Следует сказать, что наша семья
(пять человек) жила в одном из переулков, выходящих
на Клочковскую улицу. На нем находилось не более трех
десятков одноэтажных домов, было очень зелено и никакого
асфальта. В комнате площадью 15 кв. м находилась и печь,
которая обогревала нас зимой, в ней же готовилась и
еда. На ночь вносились две раскладушки (моя и сестры),
которые утром выносились в коридор. Упомянул я об этом
для того, чтобы было понятно, что все, что делалось
в доме, было на глазах у всех; да еще в длинном коридоре,
у каждой двери стоял табурет либо узкая тумбочка, на
которых пыхтели, покашливая, примусы либо керогазы,
и таких очагов для приготовления пищи было шесть, по
числу комнат или семей, проживавших в этой части дома.
Так что все ароматы и особенности национальных кухонь
– еврейской, татарской, русской, украинской – воспринимались
визуально и обонянием всех жильцов.
И, естественно, на пурим
готовилась фаршированная рыба и томилась в печи фаршированная
шейка.
Помню, что на большие праздники я с бабушкой
ходил в синагогу (нынешний планетарий) до тех пор, пока
синагогу не закрыли.
Подготовка к праздникам начиналась
с покупки курицы на Благбазе и с очереди к шойхету,
т.к. бабушка ела только кошерную пищу, ежедневно молилась
и исправно исполняла все, что требовалось по галахе.

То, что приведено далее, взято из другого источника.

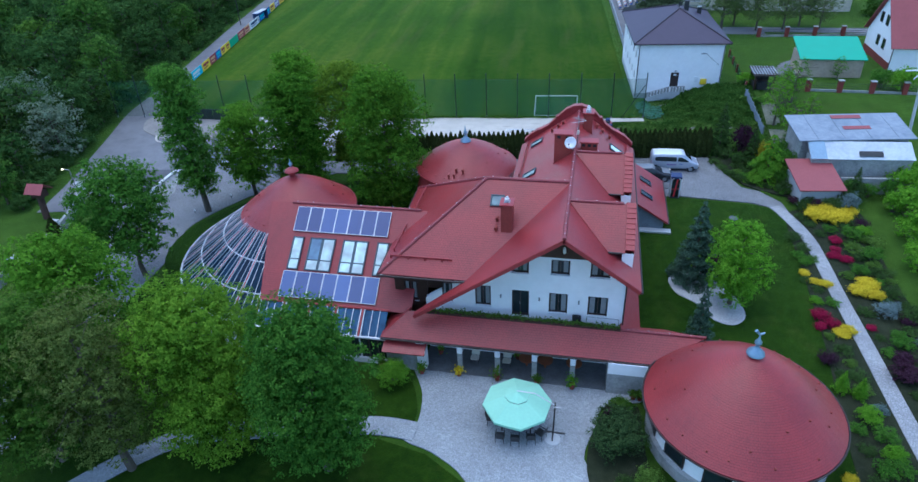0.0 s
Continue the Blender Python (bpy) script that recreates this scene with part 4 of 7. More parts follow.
def shrub(name, r, h, leaf, label, seed, count=900, size=0.12, category="shrub", group="", lumps=9):
    """A rounded bush of leaf sprays on a few stems."""
    rng = np.random.default_rng(seed)
    th = empty(name, (0, 0, 0), label, category, group)
    bm = bmesh.new()
    lobes = []
    for i in range(lumps):
        a, d = i * 2.4 + rng.uniform(-0.3, 0.3), r * 0.62 * math.sqrt((i + 0.3) / lumps)
        q = r * rng.uniform(0.38, 0.5)
        lobes.append((np.array([d * math.cos(a), d * math.sin(a), h * (0.62 - 0.30 * (d / r)) * rng.uniform(0.85, 1.1)]), np.array([q, q, h * 0.40])))
        rod(bm, (0.05 * math.cos(a), 0.05 * math.sin(a), -0.03), tuple(lobes[-1][0]), 0.03, 0.012, 5)
    part("stem", bm, BARK, th)
    p, nrm, s = leaves_on(rng, lobes, count, size)
    p[:, 2] = np.maximum(p[:, 2], 0.04)
    crown = new("crown", leaf_mesh("crown", leaf, p, nrm, s, seed + 1))
    crown.parent = th
    return th


def at(th, x, y, z=0.0, turn=0.0, size=1.0, tall=None):
    th.matrix_basis = Matrix.Translation((x, y, z)) @ Matrix.Rotation(radians(turn), 4, "Z") @ Matrix.Diagonal((size, size, tall or size, 1))
    return th


def again(th, x, y, z=0.0, turn=0.0, size=1.0, tall=None):
    c = copy_thing(th, Matrix.Identity(4))
    return at(c, x, y, z, turn, size, tall)


# front garden trees
at(tree("lime_tree", 12.8, 4.3, 0.5, LEAF_LIME, "broad lime tree in fresh bright green leaf", 11, 76, 64000, 0.075), -21.2, 24.4)
at(tree("maple_tree", 12.6, 3.7, 1.2, LEAF_MAPLE, "dense maple tree in deep green leaf", 12, 74, 60000, 0.074), -14.1, 23.6)
at(tree("plum_tree", 13.0, 3.9, 2.2, LEAF_PLUM, "thin-crowned tree with olive young leaves", 13, 64, 26000, 0.07, "open", bare=24), -26.2, 21.6)
at(tree("ash_tree", 12.4, 4.4, 1.8, LEAF_MID, "spreading ash tree in mid green leaf", 14, 56, 28000, 0.105), -32.8, 28.2)
at(tree("beech_tree", 12.0, 4.3, 1.8, LEAF_DARK, "dense green tree beside the front garden", 19, 56, 28000, 0.105), -31.0, 21.5)
at(tree("chestnut_tree", 10.6, 4.5, 2.2, LEAF_MAPLE, "dense leafed chestnut tree beside the lane", 15, 52, 22000, 0.11), -38.0, 40.6)
# trees between the house and the forecourt
at(tree("poplar_tree", 15.8, 2.5, 1.8, LEAF_MAPLE, "tall slim poplar in deep green leaf", 16, 66, 25000, 0.11, "tall"), -38.4, 52.2)
at(tree("hornbeam_tree", 10.0, 3.3, 1.4, LEAF_MID, "slender hornbeam with open crown", 17, 54, 26000, 0.095, "open", bare=16), -35.0, 56.2)
at(tree("linden_tree", 14.8, 2.8, 1.6, LEAF_MID, "tall linden in mid green leaf", 18, 60, 26000, 0.10, "tall"), -30.4, 60.6)
at(tree("field_maple", 13.8, 3.8, 0.8, LEAF_OAK, "broad field maple in fresh green leaf", 22, 78, 48000, 0.09), -28.9, 55.6)
at(tree("cherry_tree", 13.8, 3.4, 2.0, LEAF_CHERRY, "cherry tree with thin yellow-green crown", 20, 56, 24000, 0.09, "open", bare=14), -25.2, 60.3)
at(tree("oak_tree", 15.2, 4.5, 0.8, LEAF_OAK, "broad oak in dense fresh green leaf", 21, 84, 60000, 0.09), -18.6, 53.6)
# garden on the east side
at(conifer("spruce", 7.4, 2.0, LEAF_SPRUCE, "blue-green spruce on a white gravel bed", 31, 22000, 0.080), 9.1, 46.6)
at(tree("birch_tree", 7.5, 2.6, 0.7, LEAF_BRIGHT, "young round tree in bright green leaf", 32, 36, 17000, 0.075, "open"), 11.6, 43.6)
at(conifer("small_spruce", 5.4, 1.2, LEAF_SPRUCE, "slim dark conifer on the lawn", 33, 6000, 0.075), 8.6, 38.2)
at(shrub("barberry", 1.3, 2.2, LEAF_PURPLE, "purple-leafed barberry beside the spruce", 34, 3000, 0.07), 11.2, 47.6)
at(shrub("mountain_pine", 2.0, 2.6, LEAF_PINE, "large dense mountain pine beside the patio", 35, 16000, 0.055, lumps=16), 2.9, 28.2)
at(shrub("spirea", 0.9, 1.2, LEAF_OLIVE, "small olive shrub beside the pavilion", 36, 2400, 0.06), 4.6, 25.6)
at(shrub("juniper", 0.8, 1.1, LEAF_DARK, "small dark juniper beside the patio", 37, 2400, 0.055), 3.0, 31.0)
at(shrub("lilac_bush", 1.3, 1.9, LEAF_MID, "leafy lilac bush with a few white flowers", 38, 5500, 0.06), -12.3, 31.3)
at(shrub("box_ball", 1.45, 2.5, LEAF_PINE, "clipped dark green box ball", 39, 20000, 0.055, lumps=24), -17.0, 61.3)

# thuja hedge
def thuja_plant(h, r, seed, count=1500, label="dark pointed thuja in a clipped hedge row", leaf=LEAF_THUJA, group="thuja hedge", name="thuja"):
    rng = np.random.default_rng(seed)
    th = empty(name, (0, 0, 0), label, "hedge plant", group)
    part("trunk", rods(((0, 0, -0.05), (0, 0, h * 0.8), 0.05)), BARK, th)
    t = rng.uniform(0, 1, count) ** 0.8
    a = rng.uniform(0, 2 * math.pi, count)
    prof = np.minimum(1.0, ((1 - t) * 2.6)) ** 0.75 * (0.88 + 0.12 * np.sin(a * 5 + t * 9))
    d = r * prof * rng.uniform(0.75, 1.05, count)
    p = np.stack([d * np.cos(a), d * np.sin(a), t * h], 1)
    nrm = np.stack([np.cos(a), np.sin(a), np.full(count, 0.5)], 1) + rng.normal(size=(count, 3)) * 0.3
    crown = new("crown", leaf_mesh("crown", leaf, p, nrm, 0.11 * rng.uniform(0.6, 1.3, count), seed + 1))
    crown.parent = th
    return th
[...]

Лавка резника находилась в ряду мелких различных
лавчонок, в которых ремонтировалась домашняя утварь:
кастрюли, бидоны, ведра, примусы, керогазы, а так же
продавался керосин, мел, известь, различные скобяные
изделия. Перед резником стоял стол, в столешнице
которого было установлено два металлических конуса,
в которые он опускал вниз головой резаную птицу. Когда
шойхета упразднили «за ненадобностью»,
как кому-то показалось, роль резника взял на себя я,
т. к. бабушка после перенесенного в 1959 году инсульта,
на базар уже не ходила и об этих переменах ничего не
знала.
Следующим праздником был пейсах,
так на идиш мы его называли. Бабушка с мамой
напекали два больших холщовых мешка мацы, затем только
начиналась работа. Часть мацы толклась в медной ступке,
сеялась сквозь сито и получалась мука – мацемел,
из которой и пеклись разные сладости, в т. числе и бисквиты,
и лекех, а крупная фракция шла на приготовление
других блюд – кнейдлах и просто для засыпки
в бульон. И опять же – фаршированная рыба с хреном.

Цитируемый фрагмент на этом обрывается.